One night, my neighbor knocked on our door and informed me that our toddler Miles was outside by himself that day.  My heart dropped.  I couldn’t believe it.  We live in a condo in the middle of Chicago, with no gates separating our yard from the street or the alley.  We called the nanny and instead of apologizing, she started to justify her decision. Her defense of the situation made us question her judgement, he is a two year old in the middle of a busy city!  

So we let her go that very night and my mother in law came to help us out.  Back to the drawing board…The amount of crying I did in the next few days was….well, a lot.  I was only two and ½ months into the school year.  Oh and I forgot to tell you…we just had another budget cut and everyone’s salaries were reduced.  Remember that raise I told you about…well, it was cut in half.  So we started to look at daycares and nannies that would take my whole paycheck (yes, really) so I could continue working.  Until we came to our senses…
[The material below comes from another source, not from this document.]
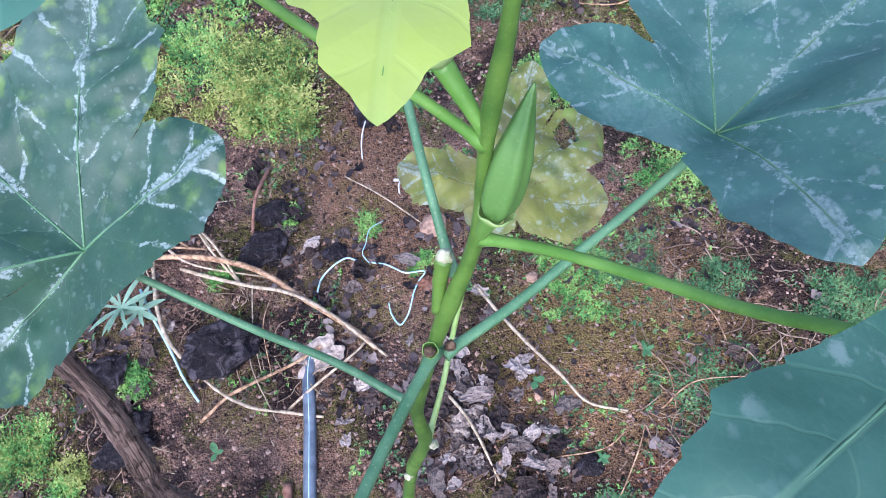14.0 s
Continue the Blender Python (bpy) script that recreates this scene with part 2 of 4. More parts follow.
def soil_material():
    n = Nodes("garden_soil")
    p = n.coords("Object")
    xyz = n.add("ShaderNodeSeparateXYZ", Vector=p)
    big, mid, fine, grit = n.noise(3.2, 5, 0.6, p), n.noise(17, 6, 0.68, p), n.noise(130, 6, 0.75, p), n.voronoi(420, p)
    tiny = n.noise(420, 4, 0.7, p)
    color = n.mix(n.step(mid, 0.38, 0.60), (0.190, 0.128, 0.115), (0.500, 0.325, 0.255))
    color = n.mix(n.math("MULTIPLY", n.step(big, 0.50, 0.60), 0.6), color, (0.570, 0.340, 0.225))
    humus = n.noise(5.5, 6, 0.7, p)
    damp = n.math("ADD", n.math("POWER", n.math("DIVIDE", n.math("SUBTRACT", xyz.outputs[0], 0.46), 0.32), 2.0), n.math("POWER", n.math("DIVIDE", n.math("SUBTRACT", xyz.outputs[1], 0.36), 0.30), 2.0))
    humus = n.math("ADD", humus, n.step(n.math("ADD", damp, mid), 0.7, 1.8, 0.085, 0.0))
    rotten = n.math("ADD", n.math("POWER", n.math("DIVIDE", n.math("SUBTRACT", xyz.outputs[0], 0.71), 0.17), 2.0), n.math("POWER", n.math("DIVIDE", n.math("SUBTRACT", xyz.outputs[1], 1.06), 0.11), 2.0))
    humus = n.math("ADD", humus, n.step(n.math("ADD", rotten, mid), 0.9, 1.7, 0.10, 0.0))
    ring = n.math("ADD", n.math("POWER", n.math("DIVIDE", n.math("SUBTRACT", xyz.outputs[0], 0.385), 0.18), 2.0), n.math("POWER", n.math("DIVIDE", n.math("SUBTRACT", xyz.outputs[1], 0.52), 0.17), 2.0))
    ochre = n.math("MULTIPLY", n.step(n.math("ADD", ring, n.math("MULTIPLY", mid, 1.2)), 0.8, 1.9, 1.0, 0.0), n.step(fine, 0.34, 0.50))
    color = n.mix(n.math("MULTIPLY", n.step(humus, 0.46, 0.55), 0.88), color, (0.036, 0.030, 0.036))
    color = n.mix(n.math("MULTIPLY", ochre, 0.92), color, (0.530, 0.330, 0.170))
    rust = n.math("ADD", n.math("POWER", n.math("DIVIDE", n.math("SUBTRACT", xyz.outputs[0], 0.356), 0.034), 2.0), n.math("POWER", n.math("DIVIDE", n.math("SUBTRACT", xyz.outputs[1], 0.362), 0.030), 2.0))
    color = n.mix(n.math("MULTIPLY", n.step(n.math("ADD", rust, n.math("MULTIPLY", mid, 1.4)), 0.9, 1.7, 1.0, 0.0), 0.8), color, (0.400, 0.185, 0.120))
    warm = n.math("ADD", n.math("POWER", n.math("DIVIDE", n.math("SUBTRACT", xyz.outputs[0], 0.165), 0.11), 2.0), n.math("POWER", n.math("DIVIDE", n.math("SUBTRACT", xyz.outputs[1], 0.83), 0.22), 2.0))
    warm = n.math("MULTIPLY", n.step(n.math("ADD", warm, n.math("MULTIPLY", mid, 1.6)), 0.9, 2.0, 1.0, 0.0), n.step(fine, 0.36, 0.50))
    color = n.mix(n.math("MULTIPLY", warm, 0.85), color, (0.520, 0.310, 0.190))
    patch_x = n.math("POWER", n.math("DIVIDE", n.math("SUBTRACT", xyz.outputs[0], 2.36), 1.80), 2.0)
    patch_y = n.math("ADD", 0.33, n.math("MINIMUM", 0.32, n.math("POWER", n.math("DIVIDE", n.math("SUBTRACT", xyz.outputs[1], 1.15), 1.10), 2.0)))
    wander = n.math("ADD", n.math("MULTIPLY", n.math("SUBTRACT", big, 0.5), 1.5), n.math("MULTIPLY", n.math("SUBTRACT", mid, 0.5), 1.4))
    wander = n.math("ADD", wander, n.math("MULTIPLY", n.math("SUBTRACT", n.noise(0.9, 4, 0.6, p), 0.5), 0.8))
    bare = n.step(n.math("ADD", n.math("ADD", patch_x, patch_y), wander), 1.00, 1.30, 1.0, 0.0)
    rim = n.math("ADD", n.math("ADD", patch_x, patch_y), n.math("MULTIPLY", wander, 0.16))
    band = n.math("MULTIPLY", n.step(rim, 0.94, 1.06, 0.14, 1.0), n.step(rim, 1.55, 1.34))
    color = n.mix(n.math("MULTIPLY", bare, n.math("SUBTRACT", 0.90, n.math("MULTIPLY", band, 0.45))), color, n.mix(n.step(n.noise(11, 5, 0.7, p), 0.36, 0.62), (0.310, 0.235, 0.180), (0.485, 0.365, 0.280)))
    moss = n.math("MULTIPLY", n.step(n.noise(8.5, 5, 0.65, p, 0.4), 0.455, 0.575), n.step(fine, 0.36, 0.54))
    color = n.mix(n.math("MULTIPLY", moss, 0.62), color, (0.265, 0.262, 0.066))
    cover = n.math("ADD", n.noise(10, 5, 0.65, p), n.math("MULTIPLY", n.math("SUBTRACT", tiny, 0.5), 0.25))
    green_film = n.math("MULTIPLY", n.math("MULTIPLY", n.step(cover, 0.41, 0.53), band), n.step(fine, 0.36, 0.50))
    color = n.mix(n.math("MULTIPLY", green_film, 0.85), color, n.mix(n.step(tiny, 0.40, 0.62), (0.075, 0.105, 0.020), (0.270, 0.335, 0.058)))
    # Crevice shade painted in: near black where the bump's fine noise runs low.
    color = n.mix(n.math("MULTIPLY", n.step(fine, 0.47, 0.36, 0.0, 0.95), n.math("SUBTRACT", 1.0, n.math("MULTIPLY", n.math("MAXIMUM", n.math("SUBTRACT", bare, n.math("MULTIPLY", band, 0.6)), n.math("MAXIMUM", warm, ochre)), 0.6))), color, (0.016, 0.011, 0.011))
    keep = n.math("SUBTRACT", 1.0, n.math("MULTIPLY", bare, 0.75))
    color = n.mix(n.math("MULTIPLY", n.step(tiny, 0.56, 0.68, 0.0, 0.7), keep), color, (0.38, 0.26, 0.17))
    # Finer specks of the same painted cavity shade, sparser on the bare path.
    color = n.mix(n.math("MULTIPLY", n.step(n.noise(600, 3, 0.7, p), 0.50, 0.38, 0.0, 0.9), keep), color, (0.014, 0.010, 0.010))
    grains = n.math("MULTIPLY", n.step(grit, 0.30, 0.12), n.step(n.noise(60, 2, vector=p), 0.46, 0.60))
    color = n.mix(n.math("MULTIPLY", grains, n.math("SUBTRACT", 0.40, n.math("MULTIPLY", bare, 0.30))), color, (0.34, 0.22, 0.13))
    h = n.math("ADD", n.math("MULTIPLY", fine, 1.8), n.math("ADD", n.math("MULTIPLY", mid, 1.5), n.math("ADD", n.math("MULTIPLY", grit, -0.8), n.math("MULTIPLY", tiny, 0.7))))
    h = n.math("MULTIPLY", h, n.math("SUBTRACT", 1.0, n.math("MULTIPLY", bare, 0.86)))
    return n.done(color, 0.95, n.bump(h, 1.0, 0.012), Specular_IOR_Level=0.1)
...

To continue working would be crazy

It is the best decision for myself and my family to jump off the hamster wheel and reassess this vision I had decided would be my life.  It is okay to change the idea I always had in my mind and think of a new plan.   I started to look into ways I can make money from home and also the idea that I can go back to work full time when the kids are in school, but this finally seemed like a no brainer.  I needed to stay home with my babies and walk away from a work situation that continued to go downhill.  That is why I think it was decided for me. All of these events happening around the same time made the best decision finally so clear.  

I’ll let you know how it’s going- from living on one income now, planning my days with the boys while finding a balance to keep a sense of independence.